Sources : Figaro Vox, Guardian, carnet de  Daisy Christodoulou


Seven Myths About Education
de Daisy Christodoulou
paru le 27 février 2014
aux éditions Routledge
ISBN-10 : 0415746825
ISBN-13 : 978-0415746823

Québec — Enseignants incités à gonfler les notes ?

Le syndicat des enseignants de Laval accuse la Commission scolaire de Laval — et par ricochet le ministère de l’Éducation, jugé complice de la manœuvre — d’inciter les enseignants à hausser artificiellement les notes des élèves pour leur faire obtenir la note magique de 60 % et ainsi éliminer 12 classes spécialisées au primaire, à la rentrée. Cela a également l’avantage d’améliorer les statistiques et de moins décourager, dans un premier temps, les élèves et de les voir décrocher.

Il y a quelques jours, la Commission scolaire de Laval a envoyé un communiqué pour indiquer que le taux de réussite connaissait une telle augmentation au primaire que le nombre de ses classes spécialisées allait diminuer, et ce, sans que cela ait quoi que ce soit à voir avec les coupes de 13 millions à pratiquer.

Pour le syndicat de l’enseignement de la région de Laval, c’est de la poudre aux yeux.

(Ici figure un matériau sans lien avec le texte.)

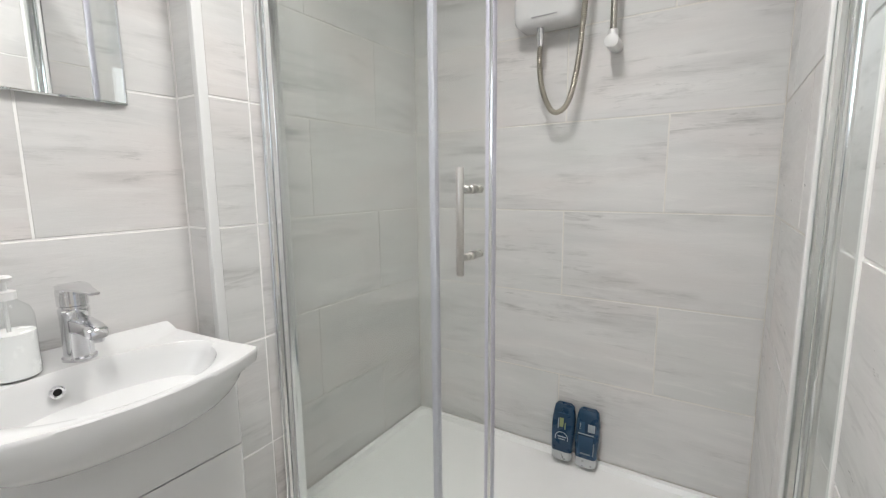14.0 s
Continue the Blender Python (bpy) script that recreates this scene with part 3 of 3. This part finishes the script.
part("glass", loft([sheet(2.8950, 0.0), sheet(2.8915, 0.0), sheet(2.8895, 0.004)]), MIRROR, glass_mirror, "", False)
for x, z in ((MX0 + 0.03, MZ0), (MX1 - 0.03, MZ0), (MX0 + 0.03, MZ1), (MX1 - 0.03, MZ1)):
    y = 2.8895 - (MX1 - x) * HANG
    part("clip", box(x - 0.008, x + 0.008, y - 0.003, 2.8985, z - 0.002 if z == MZ1 else z - 0.003, z + 0.003 if z == MZ1 else z + 0.002, 0.001, 1), CLEAR, glass_mirror, "small clear plastic clip")

# ---- radiator with a towel ----
rad = thing("radiator", (0.25, 1.70, 0.4), "white steel panel radiator under the folded towel", "radiator")
part("panel", box(0.03, 0.448, 1.690, 1.710, 0.14, 0.725, 0.006), TRIM, rad)
for k in range(9):
    part("flute", box(0.055 + 0.044 * k, 0.075 + 0.044 * k, 1.708, 1.714, 0.18, 0.69, 0.0028, 1), TRIM, rad)
part("top_grille", box(0.03, 0.448, 1.652, 1.690, 0.715, 0.727, 0.002), TRIM, rad)
part("end_cap", box(0.446, 0.4535, 1.634, 1.712, 0.0, 0.727, 0.002), TRIM, rad)
part("plug", lathe((0.4535, 1.668, 0.712), [(0.011, 0), (0.011, 0.010), (0.008, 0.016)], 6, "x"), STEEL, rad, "dark steel end plug")
part("bracket", box(0.10, 0.13, 1.635, 1.69, 0.2, 0.68), TRIM, rad)
part("bracket", box(0.35, 0.38, 1.635, 1.69, 0.2, 0.68), TRIM, rad)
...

La réalité, dit Frédéric Sauvé, premier vice-président du syndicat, c’est que le recours au « bulletin modifié » est anormalement élargi pour faire en sorte que l’élève réussisse à tout prix, du moins en théorie.

« À l’origine, les bulletins modifiés s’adressaient aux seuls enfants handicapés dont on savait bien qu’ils ne pouvaient pas répondre aux exigences du programme. Le problème, c’est qu’on étend maintenant ces bulletins aux exigences abaissées à des enfants qui ont un retard scolaire et qui, autrefois, auraient simplement échoué ou redoublé ou qui auraient été dirigés vers une classe spécialisée. »

Ces enfants qui reçoivent un « bulletin modifié » passent d’une année à l’autre suivant des attentes à la baisse. Les enseignants les retrouveront par exemple dans leur classe régulière en 5e année du primaire, alors que leur niveau correspond à la 3e année.

« Il y a une dérive, on se dirige [Note du carnet : encore ?] vers un nivellement par le bas », dénonce M. Sauvé.


Des parents croient à tort que tout va bien, que leurs enfants réussissent. Ils passent d’une année à l’autre, disparaissent des statistiques sur les élèves en difficulté d’apprentissage. Mais quand arrivent les examens du Ministère, des années plus tard, impossible de faire l’autruche : « Les élèves ne les réussissent pas », dit Manon Lafrance, conseillère syndicale.